FREDERICTON -- New Brunswick beverage producers are getting crafty with more than what’s on tap. They’re stocking their shelves to support each other.
Fredericton's Picaroons Brewing Company didn’t just brew sales from their own kegs this year, they tapped into New Brunswick’s wide variety of beer, cider and liquor producers.
“This is great living in a small province, I just contacted all the suppliers and said, ‘I’d like to sell your stuff, send me what you’d like to sell’, and all of this stuff showed up,” says Sean Dunbar, owner of Picaroons Brewing Company.
Now, Dunbar’s business is lending a hand, and shelf space, to other small businesses.
“So it’s all about helping each other and creating our own internal retail channel,” says Dunbar.
That internal retail channel is a reaction to ANBL’s threshold rankings deadline, which is just five months away.
Starting in July, if local craft producers don’t meet a certain sales mark, they may be dropped from the province’s outlet shelves.
“There will be a lot of producers that will no longer have a spot to sell their product, so we’d like to be that alternative,” says Dunbar.
Local producers appreciate the assist, but the province’s association of craft brewers worries it’s not enough.
“If NB Liquor and government doesn’t help our industry, other provinces who do receive help will be dominant in our market,” says Sebastien Roy, President of the New Brunswick Craft Alcohol Producers Association.

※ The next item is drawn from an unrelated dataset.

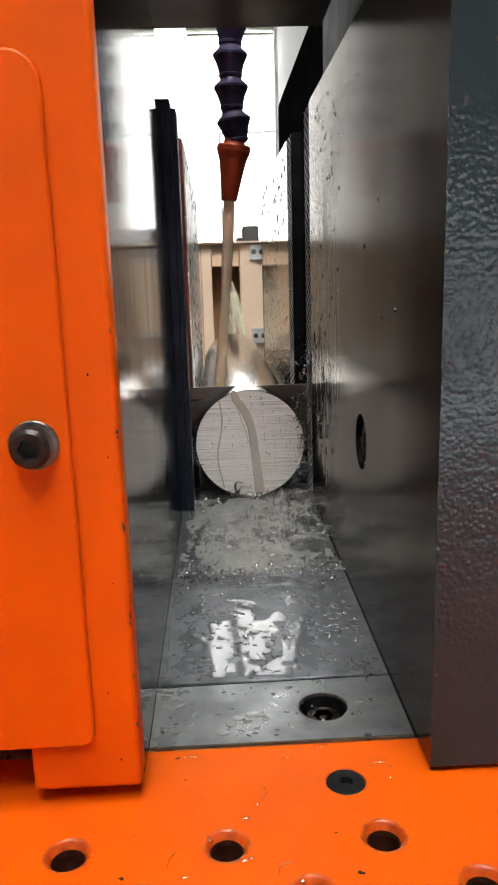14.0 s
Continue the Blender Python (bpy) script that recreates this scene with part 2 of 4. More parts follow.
def hammered():
    """Teal-grey hammer-finish paint: low rounded drops, uneven in depth."""
    m, nt, b = material("hammered_paint")
    v = coords(nt)
    vo = node(nt, "ShaderNodeTexVoronoi", Scale=860.0, Randomness=1.0)
    vo.feature = "SMOOTH_F1"
    vo.inputs["Smoothness"].default_value = 0.6
    n1 = node(nt, "ShaderNodeTexNoise", Scale=35.0, Detail=5.0)
    n2 = node(nt, "ShaderNodeTexNoise", Scale=420.0, Detail=1.0)
    n3 = node(nt, "ShaderNodeTexNoise", Scale=26.0, Detail=3.0)
    for n in (vo, n1, n2, n3):
        nt.links.new(v, n.inputs["Vector"])
    nt.links.new(ramp(nt, n1.outputs["Fac"], [(0.3, (0.012, 0.021, 0.025)), (0.7, (0.019, 0.033, 0.038))]), b.inputs["Base Color"])
    nt.links.new(ramp(nt, n1.outputs["Fac"], [(0.3, 0.29), (0.7, 0.19)]), b.inputs["Roughness"])
    b.inputs["Specular IOR Level"].default_value = 0.33
    add = nt.nodes.new("ShaderNodeMath")
    add.operation = "MULTIPLY_ADD"
    nt.links.new(vo.outputs["Distance"], add.inputs[0])
    add.inputs[1].default_value = -1.3
    nt.links.new(n2.outputs["Fac"], add.inputs[2])
    depth = nt.nodes.new("ShaderNodeMath")
    depth.operation = "MULTIPLY"
    nt.links.new(add.outputs[0], depth.inputs[0])
    nt.links.new(ramp(nt, n3.outputs["Fac"], [(0.35, 0.45), (0.65, 1.0)]), depth.inputs[1])
    bp = node(nt, "ShaderNodeBump", Strength=0.31, Distance=0.0005)
    nt.links.new(depth.outputs[0], bp.inputs["Height"])
    nt.links.new(bp.outputs["Normal"], b.inputs["Normal"])
    return m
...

In addition to making New Brunswick brews less accessible, Roy says the restrictions will cause an economic ripple effect on local producers and the jobs they provide.
“Is this all from New Brunswick, or is this all local? That’s the first question most people ask, and the second thing they say is ‘wow, I had no idea we had this much,” says Dunbar.
The New Brunswick Craft Alcohol Producers Association is scheduled to meet with ANBL later this month for further discussion.